U.S. Rep. Dan Lungren, a Republican with an abiding love for Yosemite, wrote Interior Secretary Ken Salazar last week with a request that he have his staff determine whether the city of San Francisco is in violation of the 1913 Raker Act by not being more sustainable in its use of water.

Specifically, the congressman wants to know if the city should be pulling 190 million gallons of water out of the Tuolumne River a day without first making the best use of its own water resources.

"As part of the conditions imposed on San Francisco is a requirement that the City first fully develop and use other available water resources before it begins to export water it captures from the Tuolumne River," Rep. Lungren wrote the Interior secretary.

"... in order for the City to continue to enjoy the benefits of the grant enshrined in the Raker Act, the City must export no more water than is 'necessary' to meet domestic and other municipal purposes 'together with waters which it now has or may hereafter acquire," he continued. "However, San Francisco currently engages in a variety of non-sustainable practices which demonstrate a failure to satisfy that requirement."

The congressman noted in his letter that the city:

* Does not currently recycle water;

* "..has virtually abandoned use of all local groundwater supplies";

* Does not utilize modern rainwater collection techniques that could produce, on average, 55,000 acre feet of water annually.

"It is my belief that by transporting and using the water captured from the Tuolumne River, without first fully utilizing these local resources, the City is failing to satisfy the clear mandate of the Raker Act that all local resources be exhausted before drawing water from the Tuolumne," wrote Congressman Lungren.

U.S. Sen. Dianne Feinstein, who does not want to see the Hetch Hetchy Reservoir drained, responded that San Francisco is a wise user of its water resources and that the city's residents, on a per capital basis, use "less than half ... the state's per-capita average."

"Hetch Hetchy provides critical water supplies to 2.5 million people and thousands of businesses," she added in a statement, "and any effort to jeopardize that water supply is simply unacceptable."
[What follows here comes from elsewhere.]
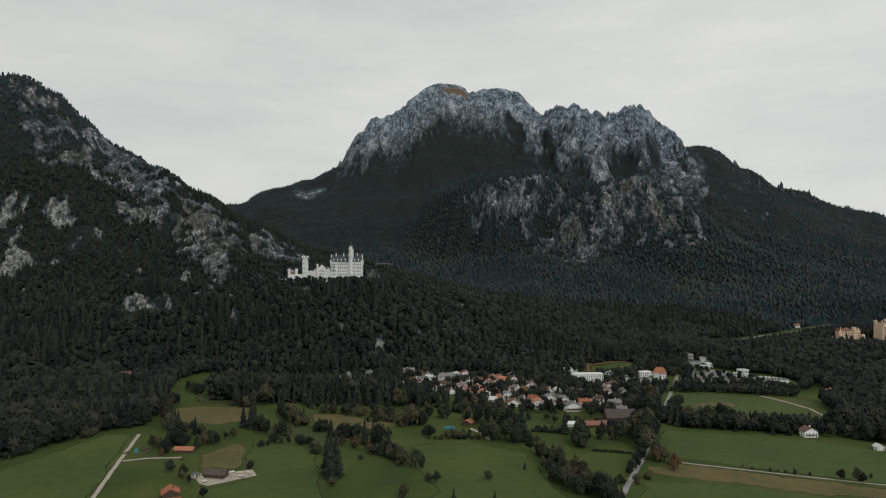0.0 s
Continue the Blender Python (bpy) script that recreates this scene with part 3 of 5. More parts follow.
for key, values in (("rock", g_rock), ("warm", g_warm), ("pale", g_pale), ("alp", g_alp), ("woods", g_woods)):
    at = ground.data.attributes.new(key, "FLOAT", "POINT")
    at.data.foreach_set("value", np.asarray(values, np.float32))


def level(x, y, lift):
    z = land(np.array([x]), np.array([y]))[0][0]
    return float(z) + lift


def outline_of(corners, wobble):
    """Corner points joined by slightly uneven edges."""
    pts = []
    for (x0, y0), (x1, y1) in zip(corners, corners[1:] + corners[:1]):
        k = max(1, int(math.hypot(x1 - x0, y1 - y0) / 6))
        pts += [(x0 + (x1 - x0) * i / k, y0 + (y1 - y0) * i / k) for i in range(k)]
    p = np.array(pts, float)
    p[:, 0] += wobble * fbm(p[:, 0], p[:, 1], 28, 71, 3)
    p[:, 1] += 1.6 * wobble * fbm(p[:, 0], p[:, 1], 28, 73, 3)
    return p


def patch(name, corners, mat, lift, label, category="meadow", step=5.0, wobble=5.0):
    """A field lying on the ground: a grid whose rim is drawn to an uneven outline."""
    edge = outline_of(corners, wobble)
    poly = [tuple(q) for q in edge]
    (x0, y0), (x1, y1) = edge.min(0), edge.max(0)
    nx, ny = int((x1 - x0) / step) + 3, int((y1 - y0) / step) + 3
    px, py = np.meshgrid(x0 - step + step * np.arange(nx + 1), y0 - step + step * np.arange(ny + 1))
    i = np.arange(px.size).reshape(px.shape)
    q = np.stack([i[:-1, :-1], i[:-1, 1:], i[1:, 1:], i[1:, :-1]], -1).reshape(-1, 4)
    vx, vy = px.ravel().copy(), py.ravel().copy()
    q = q[inside(vx[q].mean(1), vy[q].mean(1), poly)]
    count = np.bincount(q.ravel(), minlength=vx.size)
    for r in np.where((count > 0) & (count < 4))[0]:
        k = np.argmin((edge[:, 0] - vx[r]) ** 2 + (edge[:, 1] - vy[r]) ** 2)
        vx[r], vy[r] = edge[k]
    used, inv = np.unique(q, return_inverse=True)
    v = np.column_stack([vx[used], vy[used], land(vx[used], vy[used])[0] + lift])
    ob = new(name, big_mesh(name, v, inv.reshape(q.shape), mat, True))
    inner = np.array([np.min(np.hypot(edge[:, 0] - a, edge[:, 1] - b)) for a, b in v[:, :2]])
    at = ob.data.attributes.new("inner", "FLOAT", "POINT")
    at.data.foreach_set("value", inner.astype(np.float32))
    return tagged(ob, label, category, kind="structure")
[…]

At Restore Hetch Hetchy, a non-profit striving to see the valley restored, Executive Director Mike Marshall said that, "Restoring Hetch Hetchy must occur in the context of reforming our 19th-century water system and reducing its destructive impact on the environment."

"Increasing local water supplies will reduce the need for Tuolumne River water and further reduce the need for the Hetch Hetchy reservoir. Multiple studies have determined that the reservoir is unnecessary," he added.

Comments

I just imagined the image of Nancy P. being shamed and had to laugh.  
The idea is fine just don't have the tax payers foot the bill.  Any of it.


Sen. Feinstein's insistence on continuing to say that "Hetch Hetchy provides critical water supplies ......" is a disingenuous way of obfuscating the simple fact that the source of the water is not "Hetch Hetchy" but, rather, the Tuolumne River.  And it should be noted that 83 miles of the Tuolumne River were given the high distinction of being signed into law as a National Wild & Scenic river in 1984.  Ronald Reagan signed that legislation.  So, what Sen. Feinstein must mean is that a federally protected Wild & Scenic River is providing water to a city 160 miles away that turns around and sells 2/3 of it to others.

And the Senator's statement suggesting that SF is using its water efficiently is patently false.  By definition you are being inefficient if you use something once and then throw it away (or in this case dump it in the Pacific Ocean or the SF Bay).  Efficient use of water means recycling it and using it a second time to irrigate your six municipal golf courses, the 1000 acre Golden Gate Park, median strips along Sunset Blvd in SF, etc. etc.  San Francisco is the only major city or county in California that does NO water recycling.  See the 18 page list of municipalities that do recycle water at ---

http://www.swrcb.ca.gov/water_issues/programs/grants_loans/water_recycli...

San Francisco is on page 12 with a big goose egg.


Be an interesting fight.  The most liberal area in the country against an element that is greatly influenced by Liberal discourse and activism.  They'll probably join forces and bang on some ranchers or farmers somewhere.  They are evil you know:).


I like this - fighting laws with laws.


I've visited Hetch Hetchy and IMO it looks like a tailings dump.  I must be missing something that John Muir and others saw or see in the place.  I love parks but cannot understand the fuss over HH.


The beauty that they (John Muir and others) saw is buried beneath 300 feet of water.  That's why you can't see it.